PROVIDED DATA
----------------------------------------
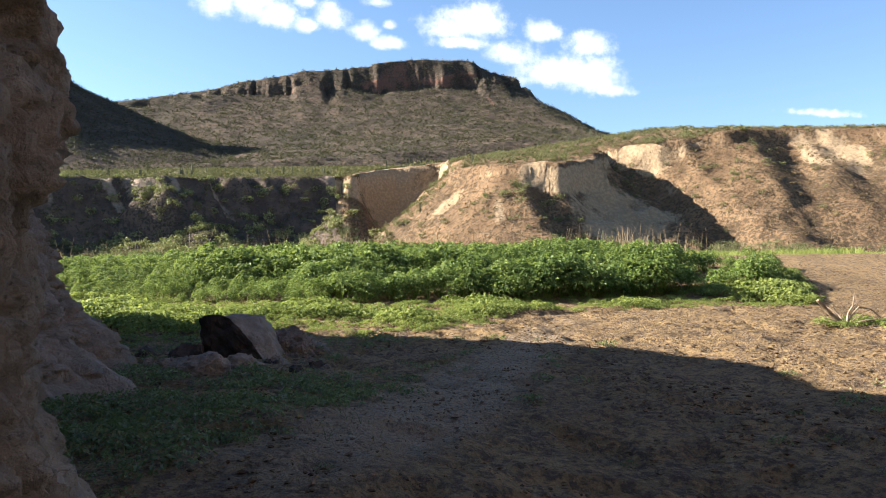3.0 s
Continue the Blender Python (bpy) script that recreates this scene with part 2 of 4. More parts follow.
def slope_look(scale, soil_a, soil_b, scrub, amount, pale=None, steep=(0.55, 0.75), relief=1.0, bare_at=()):
    """Dry hillside: soil, scrub speckle, bare pale faces where it is steep."""
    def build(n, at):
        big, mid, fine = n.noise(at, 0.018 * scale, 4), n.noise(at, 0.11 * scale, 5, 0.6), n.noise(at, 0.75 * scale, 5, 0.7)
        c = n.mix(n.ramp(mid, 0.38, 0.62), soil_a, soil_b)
        speck = n.math("ADD", fine, n.math("MULTIPLY", n.math("SUBTRACT", big, 0.5), 0.35))
        if pale is not None:
            up = n.add("ShaderNodeSeparateXYZ", None, Vector=n.add("ShaderNodeNewGeometry").outputs["Normal"]).outputs[2]
            up = n.math("ADD", up, n.math("MULTIPLY", n.math("SUBTRACT", mid, 0.5), 0.22))
            bare = n.ramp(up, steep[0], steep[1], 1.0, 0.0)
            bare = n.math("MULTIPLY", bare, n.ramp(n.noise(at, 0.045 * scale, 3), 0.40, 0.54, 0.12, 1.0))
            c = n.mix(bare, c, n.mix(n.ramp(fine, 0.3, 0.7), pale, tuple(0.82 * v for v in pale)))
            for bx, by, turn, ru, rv in bare_at:      # washed-out flanks: middle, turn, half length, half width
                spot = n.add("ShaderNodeMapping", None, Vector=at)
                spot.vector_type = "TEXTURE"
                spot.inputs["Location"].default_value = (bx, by, 0.0)
                spot.inputs["Rotation"].default_value = (0.0, 0.0, radians(turn))
                spot.inputs["Scale"].default_value = (ru, rv, 1e6)
                r = n.add("ShaderNodeVectorMath", {"operation": "LENGTH"}, i0=spot.outputs[0]).outputs["Value"]
                r = n.math("ADD", r, n.math("MULTIPLY", n.math("SUBTRACT", n.noise(at, 0.25, 6, 0.68), 0.5), 2.2))
                hit = n.ramp(r, 1.15, 0.55)
                c = n.mix(n.math("MULTIPLY", hit, 0.9), c, n.mix(n.ramp(fine, 0.3, 0.7), pale, tuple(0.8 * v for v in pale)))
                bare = n.math("MAXIMUM", bare, hit)
            keep = n.math("SUBTRACT", 1.0, n.math("MULTIPLY", bare, 0.8))
        else:
            keep = 1.0
        veil = n.math("MULTIPLY", n.ramp(speck, 0.56 - amount, 0.66 - amount), keep)
        c = n.mix(n.math("MULTIPLY", veil, 0.85), c, scrub)
        return c, n.math("ADD", n.math("MULTIPLY", mid, 0.8), n.math("MULTIPLY", fine, 0.5)), relief
    return build


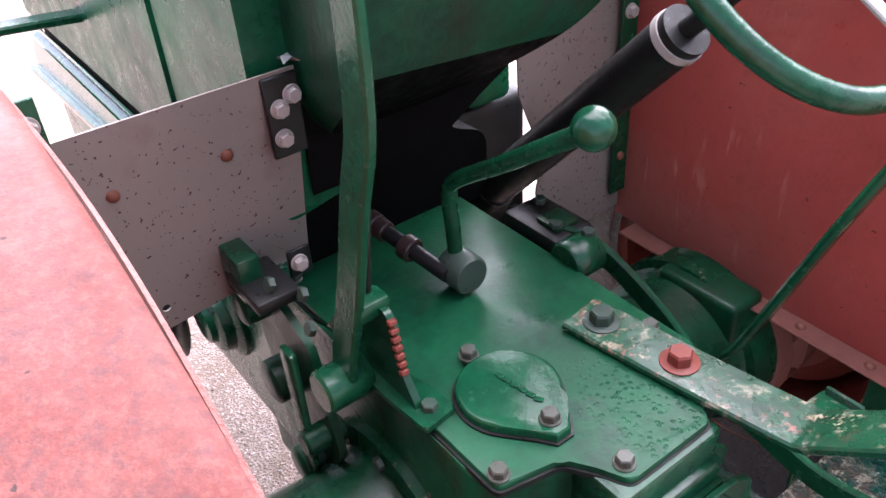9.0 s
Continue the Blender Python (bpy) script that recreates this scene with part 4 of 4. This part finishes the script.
# ---- drawbar frame ----
loop = smooth_path([(-0.415, 0.70, 0.30), (-0.425, 0.35, 0.300), (-0.422, 0.13, 0.300), (-0.408, 0.02, 0.298), (-0.36, -0.040, 0.296), (-0.25, -0.056, 0.297), (-0.10, -0.062, 0.300), (0.05, -0.060, 0.302), (0.22, -0.048, 0.304), (0.34, -0.036, 0.304),
                    (0.396, 0.0, 0.304), (0.412, 0.06, 0.306), (0.408, 0.13, 0.312), (0.405, 0.30, 0.318), (0.402, 0.70, 0.32)], 8)
loop = [p + Vector((0.003, -0.009 * max(0.0, min(1.0, (0.4 - p.y) / 0.3)), 0.006)) for p in loop]
twist = []
for p in loop:
    k = max(0.0, min(1.0, (p.y - 0.03) / 0.12))
    twist.append(Vector((0, 0, 1)) * (1 - k) + Vector((1 if p.x > 0 else -1, 0, 0.25)) * k)
frame_bar = part("drawbar_frame", sweep(loop, flat(0.075, 0.020, 0.005), twist), M_worn, tractor, "worn green hitch frame bent from flat bar, with pin holes", 35)
for x, y in ((-0.332, -0.053), (-0.254, -0.063), (0.002, -0.072), (0.244, -0.053), (0.326, -0.048)):
    # Discs on the bar; their dark colour stands for shaded pin holes.
    part("pin_hole_disc", turned([(0, 0.0135), (0.0015, 0.0135)], 18, True, "Z"), M_dark, frame_bar, "", at=Matrix.Translation((x, y, 0.3215)))
for x0, x1, y in ((-0.212, -0.062, -0.057), (-0.055, 0.055, -0.061), (0.060, 0.200, -0.054)):
    part("doubler_plate", slab(rounded([(x0, y - 0.042), (x1, y - 0.040), (x1, y + 0.050), (x0 + 0.012, y + 0.048)], 0.008), 0.309, 0.3215 - 0.001 * (x0 > 0), 0.003, 2), M_worn, frame_bar)

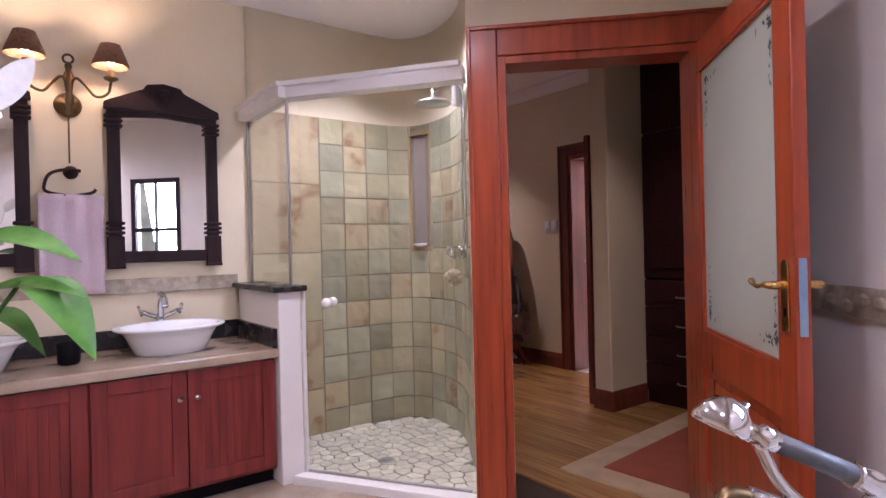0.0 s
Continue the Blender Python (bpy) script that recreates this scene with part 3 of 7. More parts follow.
----------------------------------------
WHAT TO DO
The records shown above are to be repeated exactly, with the pictures left out.

EXERCISE RESPONSE
3.0 s
Continue the Blender Python (bpy) script that recreates this scene with part 2 of 4. More parts follow.
def slope_look(scale, soil_a, soil_b, scrub, amount, pale=None, steep=(0.55, 0.75), relief=1.0, bare_at=()):
    """Dry hillside: soil, scrub speckle, bare pale faces where it is steep."""
    def build(n, at):
        big, mid, fine = n.noise(at, 0.018 * scale, 4), n.noise(at, 0.11 * scale, 5, 0.6), n.noise(at, 0.75 * scale, 5, 0.7)
        c = n.mix(n.ramp(mid, 0.38, 0.62), soil_a, soil_b)
        speck = n.math("ADD", fine, n.math("MULTIPLY", n.math("SUBTRACT", big, 0.5), 0.35))
        if pale is not None:
            up = n.add("ShaderNodeSeparateXYZ", None, Vector=n.add("ShaderNodeNewGeometry").outputs["Normal"]).outputs[2]
            up = n.math("ADD", up, n.math("MULTIPLY", n.math("SUBTRACT", mid, 0.5), 0.22))
            bare = n.ramp(up, steep[0], steep[1], 1.0, 0.0)
            bare = n.math("MULTIPLY", bare, n.ramp(n.noise(at, 0.045 * scale, 3), 0.40, 0.54, 0.12, 1.0))
            c = n.mix(bare, c, n.mix(n.ramp(fine, 0.3, 0.7), pale, tuple(0.82 * v for v in pale)))
            for bx, by, turn, ru, rv in bare_at:      # washed-out flanks: middle, turn, half length, half width
                spot = n.add("ShaderNodeMapping", None, Vector=at)
                spot.vector_type = "TEXTURE"
                spot.inputs["Location"].default_value = (bx, by, 0.0)
                spot.inputs["Rotation"].default_value = (0.0, 0.0, radians(turn))
                spot.inputs["Scale"].default_value = (ru, rv, 1e6)
                r = n.add("ShaderNodeVectorMath", {"operation": "LENGTH"}, i0=spot.outputs[0]).outputs["Value"]
                r = n.math("ADD", r, n.math("MULTIPLY", n.math("SUBTRACT", n.noise(at, 0.25, 6, 0.68), 0.5), 2.2))
                hit = n.ramp(r, 1.15, 0.55)
                c = n.mix(n.math("MULTIPLY", hit, 0.9), c, n.mix(n.ramp(fine, 0.3, 0.7), pale, tuple(0.8 * v for v in pale)))
                bare = n.math("MAXIMUM", bare, hit)
            keep = n.math("SUBTRACT", 1.0, n.math("MULTIPLY", bare, 0.8))
        else:
            keep = 1.0
        veil = n.math("MULTIPLY", n.ramp(speck, 0.56 - amount, 0.66 - amount), keep)
        c = n.mix(n.math("MULTIPLY", veil, 0.85), c, scrub)
        return c, n.math("ADD", n.math("MULTIPLY", mid, 0.8), n.math("MULTIPLY", fine, 0.5)), relief
    return build


9.0 s
Continue the Blender Python (bpy) script that recreates this scene with part 4 of 4. This part finishes the script.
# ---- drawbar frame ----
loop = smooth_path([(-0.415, 0.70, 0.30), (-0.425, 0.35, 0.300), (-0.422, 0.13, 0.300), (-0.408, 0.02, 0.298), (-0.36, -0.040, 0.296), (-0.25, -0.056, 0.297), (-0.10, -0.062, 0.300), (0.05, -0.060, 0.302), (0.22, -0.048, 0.304), (0.34, -0.036, 0.304),
                    (0.396, 0.0, 0.304), (0.412, 0.06, 0.306), (0.408, 0.13, 0.312), (0.405, 0.30, 0.318), (0.402, 0.70, 0.32)], 8)
loop = [p + Vector((0.003, -0.009 * max(0.0, min(1.0, (0.4 - p.y) / 0.3)), 0.006)) for p in loop]
twist = []
for p in loop:
    k = max(0.0, min(1.0, (p.y - 0.03) / 0.12))
    twist.append(Vector((0, 0, 1)) * (1 - k) + Vector((1 if p.x > 0 else -1, 0, 0.25)) * k)
frame_bar = part("drawbar_frame", sweep(loop, flat(0.075, 0.020, 0.005), twist), M_worn, tractor, "worn green hitch frame bent from flat bar, with pin holes", 35)
for x, y in ((-0.332, -0.053), (-0.254, -0.063), (0.002, -0.072), (0.244, -0.053), (0.326, -0.048)):
    # Discs on the bar; their dark colour stands for shaded pin holes.
    part("pin_hole_disc", turned([(0, 0.0135), (0.0015, 0.0135)], 18, True, "Z"), M_dark, frame_bar, "", at=Matrix.Translation((x, y, 0.3215)))
for x0, x1, y in ((-0.212, -0.062, -0.057), (-0.055, 0.055, -0.061), (0.060, 0.200, -0.054)):
    part("doubler_plate", slab(rounded([(x0, y - 0.042), (x1, y - 0.040), (x1, y + 0.050), (x0 + 0.012, y + 0.048)], 0.008), 0.309, 0.3215 - 0.001 * (x0 > 0), 0.003, 2), M_worn, frame_bar)

0.0 s
Continue the Blender Python (bpy) script that recreates this scene with part 3 of 7. More parts follow.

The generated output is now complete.